Rock Me Gently: “My childhood had been consigned to some much earlier, greyer world. It was my inner country, rarely visited.”
So yeah, that’s obviously a quote. It’s also obviously itty bitty. So I’m wondering, if those sentences hadn’t been conjoined, if she’d only used the second one, would it be plagairism? I know I have heard psychologists describe inner countries before, internal landscapes of the soul, etc. etc. At how many words do you draw the line?
Is the problem one of genre? This chick is supposedly writing a memoir, but quoting having said and done things that happened in novels. It calls into question not only her originality, but the nonfiction nature of her memoir. Did she really get typhoid in her orphanage, or did that happen to poor Jane Eyre? If she’d been writing out and out fiction, would she be applauded for her “nods” to the classics?

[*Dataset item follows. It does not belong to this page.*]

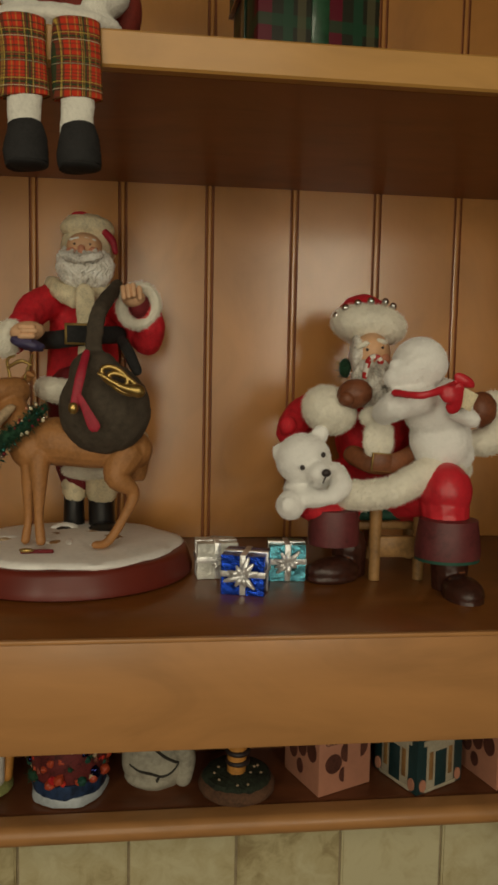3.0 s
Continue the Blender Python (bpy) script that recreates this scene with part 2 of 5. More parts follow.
def flow(verts, faces, step, rounds):
    """Melts overlapping closed forms into one smooth skin."""
    me = bpy.data.meshes.new("skin")
    me.from_pydata(verts, [], faces)
    me.update()
    ob = bpy.data.objects.new("skin", me)
    bpy.context.scene.collection.objects.link(ob)
    grid = ob.modifiers.new("grid", "REMESH")
    grid.mode, grid.voxel_size = "VOXEL", step
    soft = ob.modifiers.new("soft", "SMOOTH")
    soft.factor, soft.iterations = 0.5, rounds
    bpy.context.view_layer.update()
    done = ob.evaluated_get(bpy.context.evaluated_depsgraph_get()).to_mesh()
    n = len(done.vertices)
    co, nrm = np.empty(n * 3), np.empty(n * 3)
    done.vertices.foreach_get("co", co)
    done.vertices.foreach_get("normal", nrm)
    skin_faces = [tuple(p.vertices) for p in done.polygons]
    bpy.data.objects.remove(ob)
    bpy.data.meshes.remove(me)
    return [Vector(v) for v in co.reshape(-1, 3)], [Vector(v) for v in nrm.reshape(-1, 3)], skin_faces


class Sculpt:
    """Gathers rounded forms, each with its own paint, into one mesh. unit: metres for one unit of the radii."""

    def __init__(self, unit):
        self.unit, self.verts, self.faces, self.slots, self.paints, self.pools = unit, [], [], [], [], {}

    def slot(self, paint):
        if paint not in self.paints:
            self.paints.append(paint)
        return self.paints.index(paint)

    def add(self, verts, faces, paint, fuzz=0.0, freq=260.0):
        if paint.name in FLOWING:
            pool = self.pools.setdefault(paint, ([], []))
            k = len(pool[0])
            pool[0].extend(Vector(v) for v in verts)
            pool[1].extend(tuple(i + k for i in face) for face in faces)
            return
        k = len(self.verts)
        if fuzz:
            mid = sum(verts, Vector()) / len(verts)
            f = fuzz * self.unit * (0.45 if paint.name in HAIRY else 1.0)
            moved = []
            for v in verts:
                n1 = noise.noise(v * freq) + 0.6 * noise.noise(v * freq * 2.3)
                moved.append(v + (v - mid).normalized() * (f * n1) + noise.noise_vector(v * freq * 1.7) * (f * 0.5))
            verts = moved
        self.verts += verts
        self.faces += [tuple(i + k for i in face) for face in faces]
        self.slots += [self.slot(paint)] * len(faces)
        if paint.name in HAIRY:
            self.fluff(verts, faces, paint, *HAIRY[paint.name])

    def pour(self):
        """Turns the pooled forms of each flowing paint into one skin with folds and hairs."""
        for paint, (verts, faces) in self.pools.items():
            step, rounds, depth, freq = FLOWING[paint.name]
            co, nrm, skin_faces = flow(verts, faces, step, rounds)
            co = [v + n * (depth * (noise.noise(v * freq) + 0.5 * noise.noise(v * freq * 2.7))) for v, n in zip(co, nrm)]
            k = len(self.verts)
            self.verts += co
            self.faces += [tuple(i + k for i in face) for face in skin_faces]
            self.slots += [self.slot(paint)] * len(skin_faces)
            if paint.name in HAIRY:
                self.fluff(co, skin_faces, paint, *HAIRY[paint.name], outward=True)
        self.pools = {}

    def locks(self, c, r, paint, count, length, thick=5.0, seed=1):
        """Curled strands of hair that hang down over the front of a beard."""
        rng = random.Random(seed)
        u = self.unit
        for _ in range(count):
            a, h = rng.uniform(-1.25, 1.25), rng.uniform(-0.75, 0.8)
            pts, sway = [], rng.uniform(0, 6.28)
            for i in range(5):
                z = h - i * length / 4
                ring = math.sqrt(max(0.12, 1 - min(1.0, abs(z)) ** 2)) * 0.98
                b = a * (1 - 0.08 * i) + 0.16 * math.sin(sway + i * 1.9)
                pts.append(Vector(c) + Vector((r[0] * ring * math.sin(b), -r[1] * ring * math.cos(b) - 1.5, r[2] * z)) * u)
            self.t(pts, [thick * 0.8, thick, thick * 0.8, thick * 0.3], paint, steps=3, sides=6)
        return self

    def fluff(self, verts, faces, paint, length, per_mm2, seed=1, outward=False):
        """Short soft hairs standing on a form that has just been added, leaning at random."""
        v = np.array(verts)
        tri = np.array([(f[0], f[i], f[i + 1]) for f in faces for i in range(1, len(f) - 1)])
        a, b, c = v[tri[:, 0]], v[tri[:, 1]], v[tri[:, 2]]
        nrm = np.cross(b - a, c - a)
        area = np.linalg.norm(nrm, axis=1) / 2
        rng = np.random.default_rng(seed + len(self.faces))
        n = min(30000, int(area.sum() * 1e6 * per_mm2))
        if n < 3:
            return
        pick = rng.choice(len(tri), n, p=area / area.sum())
        u, w = rng.random(n), rng.random(n)
        flip = u + w > 1
        u[flip], w[flip] = 1 - u[flip], 1 - w[flip]
        p = a[pick] + (b - a)[pick] * u[:, None] + (c - a)[pick] * w[:, None]
        d = p - v.mean(0)
        d /= np.linalg.norm(d, axis=1)[:, None] + 1e-9
        face = nrm[pick] / (2 * area[pick] + 1e-12)[:, None]
        if not outward:
            face *= np.sign((face * d).sum(1))[:, None]
        d = face + rng.normal(0, 0.42, (n, 3)) + np.array([0, 0, -0.25])
        d /= np.linalg.norm(d, axis=1)[:, None]
        side = np.cross(d, rng.normal(0, 1, (n, 3)))
        side /= np.linalg.norm(side, axis=1)[:, None] + 1e-9
        thick = 0.00018
        tip = p + d * (length * rng.uniform(0.6, 1.2, n))[:, None]
        third = np.cross(d, side)
        k = len(self.verts)
        pts = np.stack([p + side * thick, p - side * thick * 0.5 + third * thick * 0.87, p - side * thick * 0.5 - third * thick * 0.87, tip], 1).reshape(-1, 3)
        self.verts += [Vector(q) for q in pts]
        for i in range(k, k + 4 * n, 4):
            self.faces += [(i, i + 1, i + 3), (i + 1, i + 2, i + 3), (i + 2, i, i + 3)]
        self.slots += [self.slot(paint)] * (3 * n)

    def e(self, c, r, paint, rot=(0, 0, 0), fuzz=0.0, n=18, freq=260.0):
        """An ellipsoid; radii in units, across, in depth and up."""
        m = pose(*c, *rot)
        if fuzz:
            n = 30
        h = n * 2 // 3
        verts = [m @ Vector((0, 0, r[2] * self.unit))]
        for j in range(1, h):
            a = math.pi * j / h
            for i in range(n):
                b = 2 * math.pi * i / n
                verts.append(m @ (Vector((r[0] * math.sin(a) * math.cos(b), r[1] * math.sin(a) * math.sin(b), r[2] * math.cos(a))) * self.unit))
        verts.append(m @ Vector((0, 0, -r[2] * self.unit)))
        faces = [(0, 1 + i, 1 + (i + 1) % n) for i in range(n)]
        for j in range(h - 2):
            o = 1 + j * n
            faces += [(o + i, o + n + i, o + n + (i + 1) % n, o + (i + 1) % n) for i in range(n)]
        last, o = len(verts) - 1, 1 + (h - 2) * n
        faces += [(last, o + (i + 1) % n, o + i) for i in range(n)]
        self.add(verts, faces, paint, fuzz, freq)
        return self

    def t(self, points, radii, paint, fuzz=0.0, sides=12, steps=6, flat=1.0, round_ends=True, stripes=None, freq=260.0):
        """A tapered round limb along a smooth line; radii in units; flat squeezes it in depth."""
        line = smooth_path(points, steps)
        n = len(line)
        rad = []
        for i in range(n):
            u = i / (n - 1) * (len(radii) - 1)
            k = min(int(u), len(radii) - 2) if len(radii) > 1 else 0
            rad.append((radii[k] + (radii[min(k + 1, len(radii) - 1)] - radii[k]) * (u - k)) * self.unit)
        rings = []
        if round_ends:
            d = (line[1] - line[0]).normalized()
            rings += [(line[0] - d * rad[0] * math.cos(a), rad[0] * math.sin(a)) for a in (0.12, 0.55, 1.0)]
        rings += list(zip(line, rad))
        if round_ends:
            d = (line[-1] - line[-2]).normalized()
            rings += [(line[-1] + d * rad[-1] * math.cos(a), rad[-1] * math.sin(a)) for a in (1.0, 0.55, 0.12)]
        verts, faces, side = [], [], None
        for i, (p, r) in enumerate(rings):
            a, b = rings[max(0, i - 1)][0], rings[min(len(rings) - 1, i + 1)][0]
            d = (b - a).normalized()
            if side is None:
                side = d.cross(Vector((0, 1, 0)) if abs(d.y) < 0.9 else Vector((1, 0, 0))).normalized()
            side = (side - d * side.dot(d)).normalized()
            up = d.cross(side)
            for k in range(sides):
                ang = 2 * math.pi * k / sides
                off = side * math.cos(ang) * r + up * math.sin(ang) * r
                off.y *= flat
                verts.append(p + off)
        for i in range(len(rings) - 1):
            o = i * sides
            faces += [(o + k, o + (k + 1) % sides, o + sides + (k + 1) % sides, o + sides + k) for k in range(sides)]
        faces += [tuple(range(sides))[::-1], tuple(len(verts) - sides + k for k in range(sides))]
        if stripes:
            k0 = len(self.verts)
            self.verts += verts
            ids = [self.slot(paint), self.slot(stripes)]
            for q, face in enumerate(faces):
                i, k = divmod(q, sides)
                self.faces.append(tuple(v + k0 for v in face))
                self.slots.append(ids[int((i + k * steps / sides) * 2 / steps) % 2])
            return self
        self.add(verts, faces, paint, fuzz, freq)
        return self

    def ring(self, c, big, small, paint, rot=(0, 0, 0), fuzz=0.0, squash=1.0, start=0, end=360, stripes=None):
        """A hoop, or a part of one, lying in its own xz plane."""
        m = pose(*c, *rot)
        n = max(6, int(abs(end - start) / (5 if stripes else 15)))
        pts = [m @ Vector((big * math.cos(radians(start + (end - start) * i / n)) * self.unit, 0, big * squash * math.sin(radians(start + (end - start) * i / n)) * self.unit)) for i in range(n + 1)]
        return self.t(pts, [small], paint, fuzz, steps=2, stripes=stripes, round_ends=False)

    def b(self, c, size, paint, rot=(0, 0, 0), edge=0.12):
        """A box with cut corners; size in units."""
        m = pose(*c, *rot)
        bm = bmesh.new()
        bmesh.ops.create_cube(bm, size=1)
        for v in bm.verts:
            v.co = Vector((v.co.x * size[0], v.co.y * size[1], v.co.z * size[2])) * self.unit
        if edge:
            bmesh.ops.bevel(bm, geom=bm.edges[:], offset=edge * min(size) * self.unit, segments=1, affect="EDGES")
        bm.verts.index_update()
        verts = [m @ v.co for v in bm.verts]
        faces = [tuple(v.index for v in f.verts) for f in bm.faces]
        bm.free()
        self.add(verts, faces, paint)
        return self

    def lathe(self, c, rings, paint, fuzz=0.0, n=28, squash=1.0, rot=(0, 0, 0), wave=0.0):
        """A turned form: (radius, height) rings in units from c upwards."""
        m = pose(*c, *rot)
        verts, faces = [], []
        for r, z in rings:
            for i in range(n):
                a = 2 * math.pi * i / n
                w = 1 + wave * math.sin(5 * a + 1) + wave * 0.7 * math.sin(9 * a)
                verts.append(m @ (Vector((r * w * math.cos(a), r * w * squash * math.sin(a), z)) * self.unit))
        for j in range(len(rings) - 1):
            o = j * n
            faces += [(o + i, o + (i + 1) % n, o + n + (i + 1) % n, o + n + i) for i in range(n)]
        faces += [tuple(range(n))[::-1], tuple(len(verts) - n + i for i in range(n))]
        self.add(verts, faces, paint, fuzz)
        return self

    def mesh(self, name, origin, smooth=50):
        self.pour()
        o = Vector(origin)
        me = bpy.data.meshes.new(name)
        me.from_pydata([v - o for v in self.verts], [], self.faces)
        for p in self.paints:
            me.materials.append(p)
        me.polygons.foreach_set("material_index", self.slots)
        me.update()
        me.shade_smooth()
        me.set_sharp_from_angle(angle=radians(smooth))
        return me

    def single(self, name, origin, label, category, group="", smooth=50):
        ob = new(name, self.mesh(name, origin, smooth))
        ob.location = origin
        return tagged(ob, label, category, group)

    def part(self, name, parent, label="", smooth=50):
        ob = new(name, self.mesh(name, base_of(parent), smooth))
        ob.parent = parent
        return tagged(ob, label)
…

Or is the problem one of intent? (or lack thereof.) When chick lit writers from Elizabeth Buchanan to Helen Fielding write “it is a truth universally acknowledged” in their books, we all laugh at their wink to Austen. (And if Austen is public domain, then Bronte probably is too). But those ladies are writing comedy and giving clearly unspoken tribute to a genre matriarch. Where does one draw the line? When I saw the Rock Me Gently excerpts, I was disturbed. But if I saw Jane Austen’s famous first sentence from Pride and Prejudice followed up immediately by the similar line from Bridget Jones’s Diary, without understanding the context, or the fact that the author had intended it to be a tribute, I’d probably feel similarly. And then, who is to call into question the author’s intent? New Critics would lambast me for that one! And perhaps Fielding and Buchanan are off the hook because it is a famous opening sentence, not some obscure pasage from the middle of the novel.
If I started the next book in the Secret Society Girl Series with “George Harrison Prescott, light of my life, fire of my loins. My sin, my soul: George Harrison Prescott,” is Amy a dirty plagairist, or just being pretentious and funny?
I’m not defending Kelly. But I am curious. What counts? Where does one draw the line? Discuss.